A defiant President Tayyip Erdogan on Sunday stepped up his attack on the European Union, saying Turkey had to go its own way and vowing to bring back the death penalty if parliament passes it.
Erdogan, who was at the opening ceremony for a memorial dedicated to the roughly 250 people who died during last year’s failed coup, accused Brussels of “messing about” with Turkey’s decades-long bid to join the bloc.
The speech, in front of the presidential palace in Ankara in the early hours of Sunday, wound up a marathon session of public appearances by Erdogan in both the capital and Istanbul to mark the anniversary of last year’s failed coup.
“The stance of the European Union is clear to see… 54 years have passed and they are still messing us about,” he said, citing what he said was Brussels’ failure to keep promises on everything from a visa deal to aid for Syrian migrants, reports Reuters.
“We will sort things out for ourselves, there’s no other option.”

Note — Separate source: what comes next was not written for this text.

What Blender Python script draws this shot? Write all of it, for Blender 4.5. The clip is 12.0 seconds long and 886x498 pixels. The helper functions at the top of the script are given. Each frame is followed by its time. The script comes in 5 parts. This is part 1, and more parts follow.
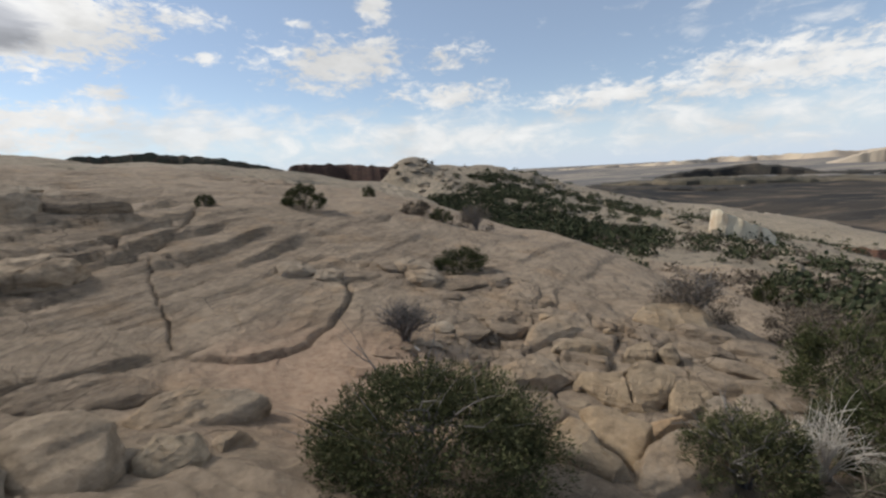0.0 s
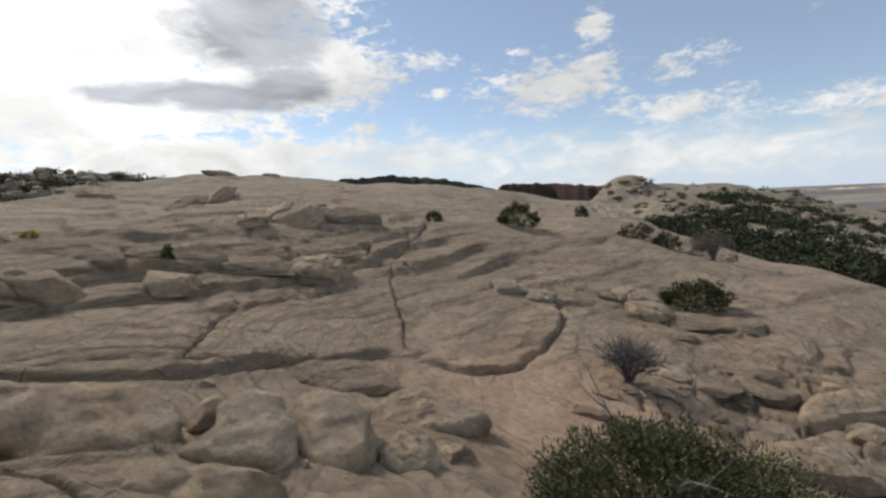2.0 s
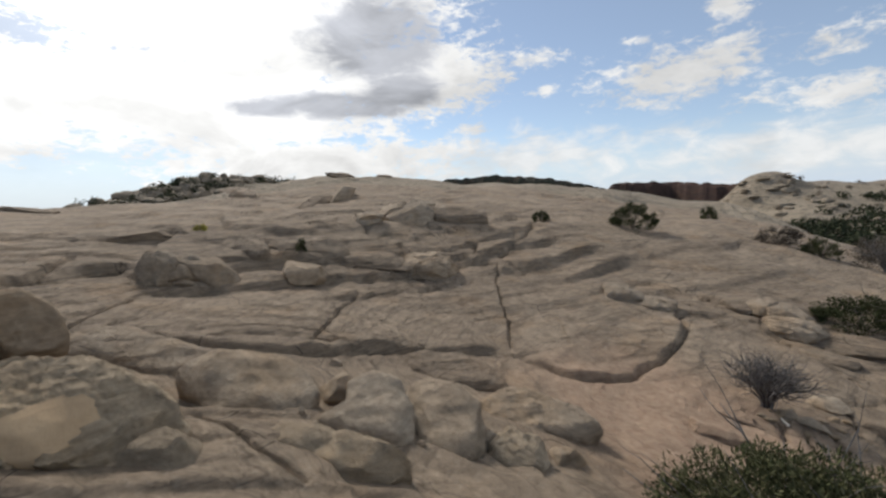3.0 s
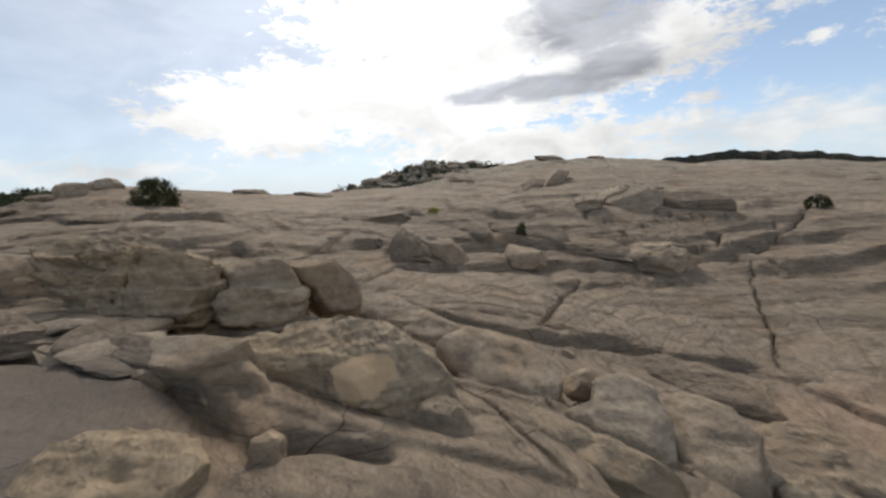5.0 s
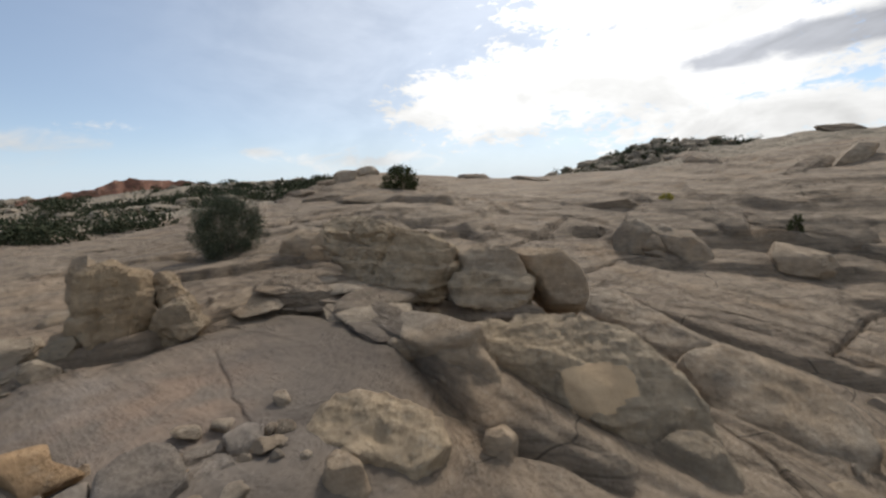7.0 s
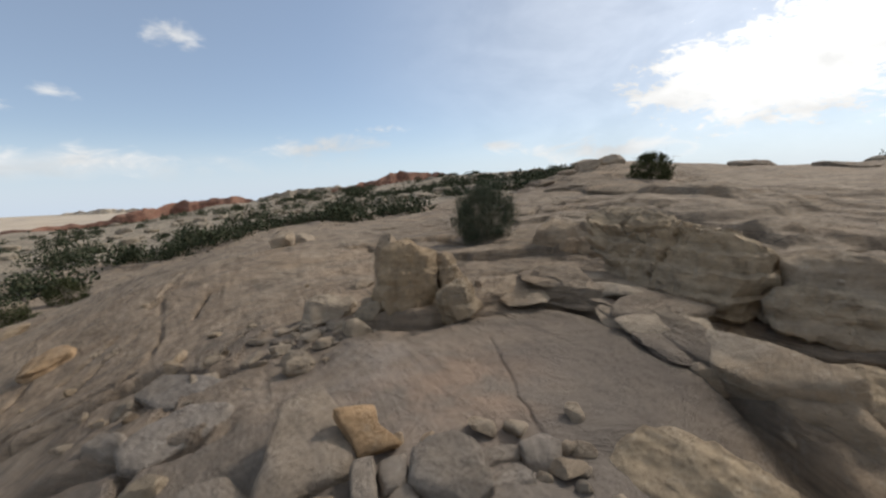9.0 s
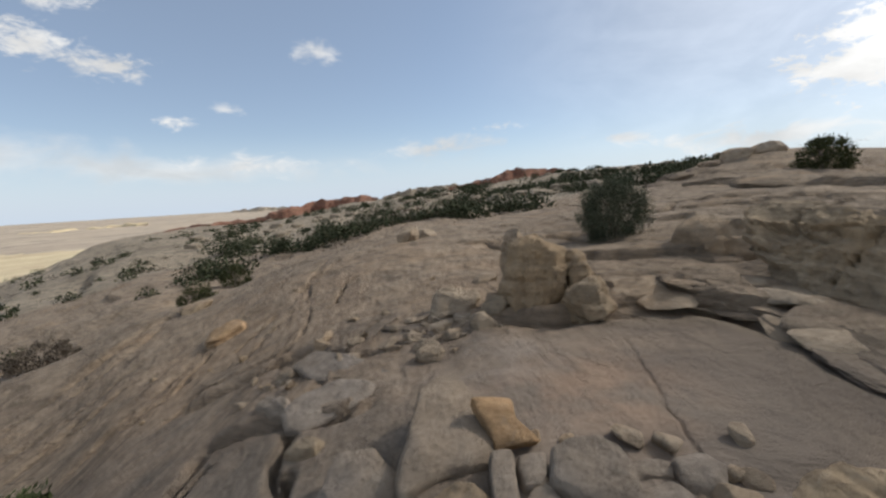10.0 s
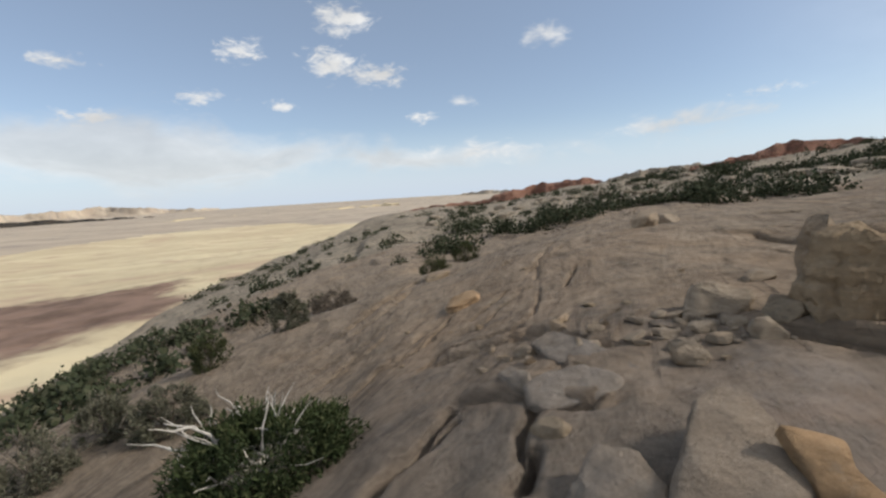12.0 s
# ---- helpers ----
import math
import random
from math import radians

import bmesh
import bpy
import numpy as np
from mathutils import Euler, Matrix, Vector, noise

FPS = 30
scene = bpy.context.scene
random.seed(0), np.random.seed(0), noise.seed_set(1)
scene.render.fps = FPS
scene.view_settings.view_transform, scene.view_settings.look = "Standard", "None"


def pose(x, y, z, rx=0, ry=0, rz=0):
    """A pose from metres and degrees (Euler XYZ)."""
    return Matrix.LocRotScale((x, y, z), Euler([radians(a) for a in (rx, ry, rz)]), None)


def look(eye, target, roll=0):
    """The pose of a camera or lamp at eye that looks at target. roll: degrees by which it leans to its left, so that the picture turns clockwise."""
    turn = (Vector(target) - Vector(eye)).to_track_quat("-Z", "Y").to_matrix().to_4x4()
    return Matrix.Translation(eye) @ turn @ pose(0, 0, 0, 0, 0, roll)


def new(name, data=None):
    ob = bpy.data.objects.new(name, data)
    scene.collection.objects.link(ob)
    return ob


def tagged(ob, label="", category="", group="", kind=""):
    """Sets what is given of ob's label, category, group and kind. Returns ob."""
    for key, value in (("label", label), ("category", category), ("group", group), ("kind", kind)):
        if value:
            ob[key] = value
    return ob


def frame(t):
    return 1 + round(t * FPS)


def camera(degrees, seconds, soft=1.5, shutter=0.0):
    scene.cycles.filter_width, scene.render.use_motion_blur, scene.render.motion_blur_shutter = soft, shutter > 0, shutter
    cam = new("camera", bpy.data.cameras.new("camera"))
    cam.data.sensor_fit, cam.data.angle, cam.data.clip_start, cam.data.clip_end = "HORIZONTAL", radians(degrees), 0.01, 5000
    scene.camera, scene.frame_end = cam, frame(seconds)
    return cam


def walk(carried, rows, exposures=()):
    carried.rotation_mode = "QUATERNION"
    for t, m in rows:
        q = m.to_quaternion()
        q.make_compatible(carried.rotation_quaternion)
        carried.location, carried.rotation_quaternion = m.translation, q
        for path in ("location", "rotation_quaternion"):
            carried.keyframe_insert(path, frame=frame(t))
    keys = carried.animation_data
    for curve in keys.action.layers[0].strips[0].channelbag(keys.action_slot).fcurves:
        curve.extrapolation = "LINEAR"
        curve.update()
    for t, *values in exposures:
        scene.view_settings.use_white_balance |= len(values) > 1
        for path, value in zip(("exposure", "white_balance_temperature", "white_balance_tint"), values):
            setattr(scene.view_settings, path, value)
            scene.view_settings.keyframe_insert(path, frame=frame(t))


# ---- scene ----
cam = camera(93.0, 12.0, soft=2.5)
PATH = [
    (0, (0.234, -0.764, 1.444), (0.269, 1.2, 1.069), -3.2),
    (0.5, (0.138, -0.825, 1.456), (0.087, 1.146, 1.123), -4.6),
    (1, (0.002, -0.707, 1.476), (-0.328, 1.245, 1.192), -3.3),
    (1.5, (-0.118, -0.608, 1.47), (-0.795, 1.254, 1.202), -3.2),
    (2, (-0.166, -0.568, 1.476), (-1.038, 1.216, 1.238), -2.9),
    (2.5, (-0.196, -0.627, 1.461), (-1.278, 1.041, 1.238), -2.9),
    (4.5, (-0.408, -0.941, 1.563), (-2.132, 0.048, 1.337), -2.4),
    (5, (-0.589, -0.983, 1.54), (-2.415, -0.205, 1.293), -3.0),
    (5.5, (-0.75, -1.047, 1.55), (-2.614, -0.38, 1.266), -3.1),
    (6, (-0.83, -1.118, 1.567), (-2.742, -0.602, 1.291), -2.9),
    (6.5, (-0.828, -1.116, 1.58), (-2.799, -0.955, 1.281), -3.4),
    (7, (-0.824, -1.124, 1.584), (-2.798, -1.301, 1.31), -2.9),
    (9, (-1.018, -1.583, 1.57), (-2.629, -2.738, 1.303), -2.4),
    (9.5, (-0.991, -1.628, 1.557), (-2.433, -2.985, 1.276), -2.5),
    (10, (-0.954, -1.671, 1.555), (-2.197, -3.217, 1.301), -3.1),
    (10.5, (-0.929, -1.728, 1.546), (-1.991, -3.403, 1.285), -2.3),
    (11, (-0.897, -1.771, 1.545), (-1.722, -3.575, 1.288), -3.1),
    (11.5, (-0.858, -1.809, 1.531), (-1.457, -3.697, 1.255), -2.7),
    (12, (-0.816, -1.837, 1.526), (-1.145, -3.79, 1.252), -3.4),
]
walk(cam, [(t, look(eye, target, roll)) for t, eye, target, roll in PATH],
     exposures=[(0.0, 0.26, 6650, 10), (12.0, 0.26, 6650, 10)])

SUN_AZ, SUN_EL = 72.0, 38.0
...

Ties with Europe were strained after the coup, given the West’s alarm about the scale of the government crackdown that followed. Some 150,000 people have been sacked or suspended from their jobs and more than 50,000 detained on suspicion of links to the U.S.-based Muslim cleric Fethullah Gulen, whom Ankara blames for the attempted putsch.
He also said he would approve, “without hesitation” the death penalty, if parliament voted to bring it back — a move that would effectively end Turkey’s bid to join the European Union.
“I don’t look at what Hans and George say. I look at what Ahmet, Mehmet, Hasan, Huseyin, Ayse, Fatma and Hatice say,” he said, to cheers from a flag-waving crowd.